Cowboys missed Orlando Scandrick in more ways than one

OXNARD, Calif. -- As Orlando Scandrick walked on to the field for the Dallas Cowboys’ first walk-through of training camp, he took a moment to bless himself and point to the sky.

Almost 11 months to the day since tearing the anterior cruciate and medial collateral ligaments in his right knee, Scandrick was glad to be back where he never wanted to leave.

“Time kind of went by fast,” Scandrick said.

The Cowboys missed what Scandrick brings to the defense. He is among the best slot corners in the NFL. He is a tough defender on the outside as well. Of the players eligible for the season opener, he has more career sacks than any defender with 9.5.

But the Cowboys missed how he plays as much as what he does.

“He's an edgy guy, and I say that as a compliment,” coach Jason Garrett said. “Everything he does, there's a little bit of 'I got a little chip on my shoulder' with that. He's always had it. He had it when we drafted him in the fifth round. He thought he should have been drafted higher. He came in here and is one of those guys that constantly over delivers throughout the early part of his career and really found a home for us as an inside guy, plays outside, can show up on teams. And you said it: It's not always his performance on the field. It's how he goes about it in practice and the meeting room and just how he functions in our locker room, really a good leader, a positive influence in so many ways on our younger players.”

Scandrick doesn’t want to get into that stuff, saying he’s “not a self-promoter.”

“I just want to get back out there and just help my team win,” Scandrick said. “I’m going to bring what I bring to the defense. I’m going to be myself. I’m going to come out. I’m going to bring the fight. I’m going to be aggressive. I’m going to try and play with swagger and just be myself.”

To be himself again, Scandrick will have to deal with issues that invariably come up with the injury he suffered. There will be good and bad days. Sean Lee missed the 2014 season with a torn ACL. He went through a similar rehab process and was worked into practice in a manner in which the Cowboys will work Scandrick this summer.

“I talked to him about [how] in the past you could bring it every single day. You’re going to have days where you’re not feeling great,” Lee said. “You’re going to have to fight through those days. It doesn’t mean you can’t be the same player or he’s probably going to be a better player because of the work he’s put in. But you’ve got to take your time and you have to keep at it. You can’t get frustrated and too low when you have a bad day.”

The Cowboys will give Scandrick a day of rest here and there. He said the knee is healed. He feels as strong as he has ever felt after the daily grind of the rehab.

But he knows he needs to adjust to the game. Early in camp he has attempted to steal some downtime during special-teams drills to work on his footwork and drops. He works on ball drills, shuffling back and forth, catching passes at different angles.

“It’s a lot different than doing things on the side in cords and knowing I got to break,” Scandrick said. “I need to work on making those movements on anticipation on other people. Training camp is going to be good for me. I’m really excited.
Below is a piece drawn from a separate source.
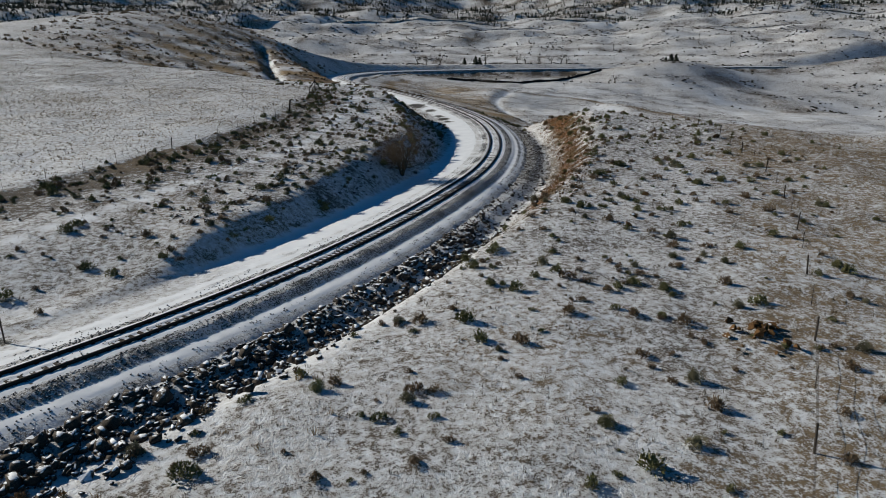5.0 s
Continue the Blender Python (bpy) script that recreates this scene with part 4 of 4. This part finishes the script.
fence("short run of old grey posts and wire across the snowy valley", [(244.7, 297.8), (237.6, 288.4), (234.1, 283.0), (237.1, 282.2)], 2.6, 1, 1.1)

# braced corner of the field fence
brace = tagged(new("corner_brace"), "dark timber corner post with two slanting braces", "fence post")
for name, a, b in (("post", (0, 0, -0.3), (0, 0, 1.7)), ("brace", (0, 0, 1.45), (-1.1, 0.5, -0.1)), ("brace", (0, 0, 1.45), (1.1, -0.6, -0.1))):
    v, f = tube([a, b], [0.09, 0.08], 8)
    p = new(name, mesh_of(name, v, f, WOOD_MAT))
    p.parent = brace
brace.matrix_basis = pose(49.2, 168.5, height(49.2, 168.5))
ob = new("strainer_post", post_mesh)
ob.matrix_basis = pose(45.9, 142.5, height(45.9, 142.5), 0, 7, 0) @ Matrix.Diagonal((1.5, 1.5, 1.5, 1))
tagged(ob, "thick dark wooden strainer post in the field fence", "fence post")

# ---- beside the line ----
v, f = tube([(0, 0, -0.3), (-0.12, 0.1, 2.75)], [0.045, 0.04], 8)
marker = tagged(new("marker_pole", mesh_of("marker_pole", v, f, STEEL_MAT)), "slim leaning grey pole standing beside the track", "pole")
marker.matrix_basis = pose(35.6, 69.0, height(35.6, 69.0))

for x, y, k, a in ((66.1, 268.8, 1.0, 12), (63.6, 285.5, 1.1, 18), (60.8, 304, 1.0, 20)):
    cab = tagged(new("relay_cabinet"), "dark steel cabinet with a snow-covered lid beside the track", "cabinet", group="cabinets beside the track")
    part("body", box(1.3 * k, 0.9 * k, 1.25 * k, (0, 0, 0), 0.03), CABINET_MAT, cab)
    part("door", box(0.04, 0.75 * k, 1.0 * k, (-0.66 * k, 0, 0.12), 0.01), CABINET_MAT, cab)
    part("lid", box(1.42 * k, 1.02 * k, 0.12, (0, 0, 1.25 * k), 0.03), WHITE_MAT, cab, "snow-covered lid")
    cab.matrix_basis = pose(x, y, height(x, y) - 0.02, 0, 0, a)

v, f = tube([(-0.8, 0, 0), (0.8, 0, 0)], [0.13, 0.13], 14)
pipe = new("culvert_pipe", mesh_of("culvert_pipe", v, f, PIPE_MAT, False))
pipe.matrix_basis = pose(77.0, 111.3, height(77.0, 111.3) + 0.10, 0, 2, 82)
tagged(pipe, "short length of grey metal culvert pipe in the drain", "pipe")

pale = new("pale_boulder", mesh_of("pale_boulder", STONES[2][0], STONES[2][1], plain("pale_stone", (0.62, 0.60, 0.56), 0.85, 0.8, 4.0)))
pale.matrix_basis = pose(4.0, 25.7, height(4.0, 25.7) + 0.15, 20, 50, 30) @ Matrix.Scale(0.85, 4)
tagged(pale, "single pale boulder among dark riprap stones", "boulder")
for x, y, a, l in ((7.5, 27.6, -30, 2.6), (11.6, 27.3, -45, 1.5), (94.1, 164.2, -50, 2.2)):
    v, f = tube([(-l / 2, 0, 0), (0, 0.05, 0.03), (l / 2, 0, 0)], [0.09, 0.085, 0.075], 7)
    log = new("fallen_timber", mesh_of("fallen_timber", v, f, WOOD_MAT))
    h1, h2 = (height(x + math.cos(radians(a)) * q, y + math.sin(radians(a)) * q) for q in (-l / 2, l / 2))
    log.matrix_basis = pose(x, y, (h1 + h2) / 2 + 0.08, 0, -math.degrees(math.atan2(h2 - h1, l)), a)
    tagged(log, "grey weathered timber lying on the snowy slope", "timber", group="fallen timbers")

v, f = tube([(-1.16, 0, 0), (-0.3, 0.06, 0.04), (1.16, 0, 0)], [0.13, 0.12, 0.09], 8)
log = new("fallen_log", mesh_of("fallen_log", v, f, plain("bleached_wood", (0.46, 0.43, 0.38), 0.9, 0.7, 5.0)))
log.matrix_basis = pose(27.3, 44.0, height(27.3, 44.0) + 0.1, 0, 0, 35)
tagged(log, "bleached fallen log lying below the riprap", "log")

# eroded stream bank below the far line, its shadow put into the near-black colour
line, _ = even(spline([(128, 512), (146, 510), (164, 501), (190, 504), (218, 528), (240, 537), (252, 545)], 8), 3.0)
z = heights(line[:, 0], line[:, 1])
sec = np.array([(-0.8, -0.6), (-0.5, 1.3), (0.4, 1.7), (1.2, 1.5), (1.6, -0.6)])
t_ = np.gradient(line, axis=0)
t_ /= np.hypot(*t_.T)[:, None]
px = line[:, :1] + t_[:, 1:] * -sec[None, :, 0]
py = line[:, 1:] + t_[:, :1] * sec[None, :, 0]
pz = z[:, None] + sec[None, :, 1] * (0.85 + 0.25 * rolling(px, py, 9, 2))
stream = sheet("stream_bank", px, py, pz, plain("shadow_dark_earth", (0.03, 0.026, 0.022), 0.9, 0.6, 0.5), {})
tagged(stream, "eroded earth bank of a creek in the valley, darkened for its shadow", "creek bank", kind="structure")

# far roads
for r0, r1, wide in ((930, 960, 5.0), (840, 905, 3.0)):
    a = np.linspace(-0.16, 0.75, 160)
    r = r0 + (r1 - r0) * (a + 0.16) / 0.9 + 9 * np.sin(a * 9)
    off = np.array([-wide / 2, wide / 2])
    px = 70 + np.sin(a)[:, None] * (r[:, None] + off)
    py = 100 + np.cos(a)[:, None] * (r[:, None] + off)
    pz = heights(px, py).max(axis=1)[:, None] + 0.4 + 0 * px
    tagged(sheet("road", px, py, pz, ROAD_MAT, {}), "distant grey road across the snowy hillside", "road", kind="structure")

# red boulders on the hilltop and a heap of rubble beside its fence
red_mesh = [mesh_of("red_boulder", co, f, RED_ROCK_MAT) for co, f in stone_shapes(3, 0.8, 31)]
for x, y, k in ((76.8, 84.4, 0.9), (80.6, 90.6, 0.8), (75.2, 81.7, 0.85), (101.9, 116.8, 1.3)):
    ob = new("red_boulder", red_mesh[int(RNG.integers(3))])
    ob.matrix_basis = pose(x, y, height(x, y) + 0.12 * k, 10, 5, RNG.uniform(0, 360)) @ Matrix.Scale(k, 4)
    tagged(ob, "single reddish boulder on the snowy hilltop", "boulder", group="red boulders")
heap = tagged(new("rubble_heap"), "low heap of reddish rubble beside the hilltop fence", "rubble")
for i in range(34):
    x, y, k = RNG.normal(0, 0.9), RNG.normal(0, 0.9), RNG.uniform(0.3, 0.75)
    ob = new("stone", red_mesh[i % 3])
    ob.parent = heap
    ob.matrix_basis = pose(x, y, height(74.6 + x, 63.3 + y) - height(74.6, 63.3) + 0.12 + 0.25 * math.exp(-x * x - y * y), *RNG.uniform(-30, 30, 2), RNG.uniform(0, 360)) @ Matrix.Scale(k, 4)
heap.matrix_basis = pose(74.6, 63.3, height(74.6, 63.3))

# braced fence end below the bank
frame_end = tagged(new("fence_brace"), "short timber brace of two posts and a rail in the fence", "fence post")
for name, a, b in (("post", (-0.6, 0, -0.4), (-0.6, 0, 1.35)), ("post", (0.6, 0, -0.4), (0.6, 0, 1.25)), ("rail", (-0.6, 0, 1.0), (0.6, 0, 1.0))):
    v, f = tube([a, b], [0.09, 0.085], 8)
    p = new(name, mesh_of(name, v, f, WOOD_MAT))
    p.parent = frame_end
frame_end.matrix_basis = pose(105.9, 176.7, height(105.9, 176.7), 0, 0, -4)

# utility poles on the far slope
for x, y in ((449.6, 708.8), (430.8, 738.9), (341, 747.4)):
    pole = tagged(new("utility_pole"), "wooden utility pole on the far snowy hillside", "pole", group="utility poles")
    v, f = tube([(0, 0, -0.5), (0, 0, 9.5)], [0.2, 0.15], 8)
    a = new("shaft", mesh_of("shaft", v, f, WOOD_MAT))
    a.parent = pole
    part("crossarm", box(2.4, 0.14, 0.16, (0, 0, 8.7), 0.01), WOOD_MAT, pole)
    pole.matrix_basis = pose(x, y, height(x, y))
I can’t stress the excitement that I have and I’m really excited about the season.”

Those drills he has done have been yards away from where his knee crumpled last summer, but he said there was no mental hurdle he needed to clear when he got back on the field.

“I am back,” he said. “There’s nothing I need to see. I just need to get the repetition of making the plays and just being out there and seeing the things and just going through it. Training camp has always been for me, and I’ve always said throughout my whole career, I use this to get prepared for the season. I know everybody wants to see who looks good and who doesn’t look good during this. But for me it’s never been that. For me it’s who’s going to look good on Sept. 11.”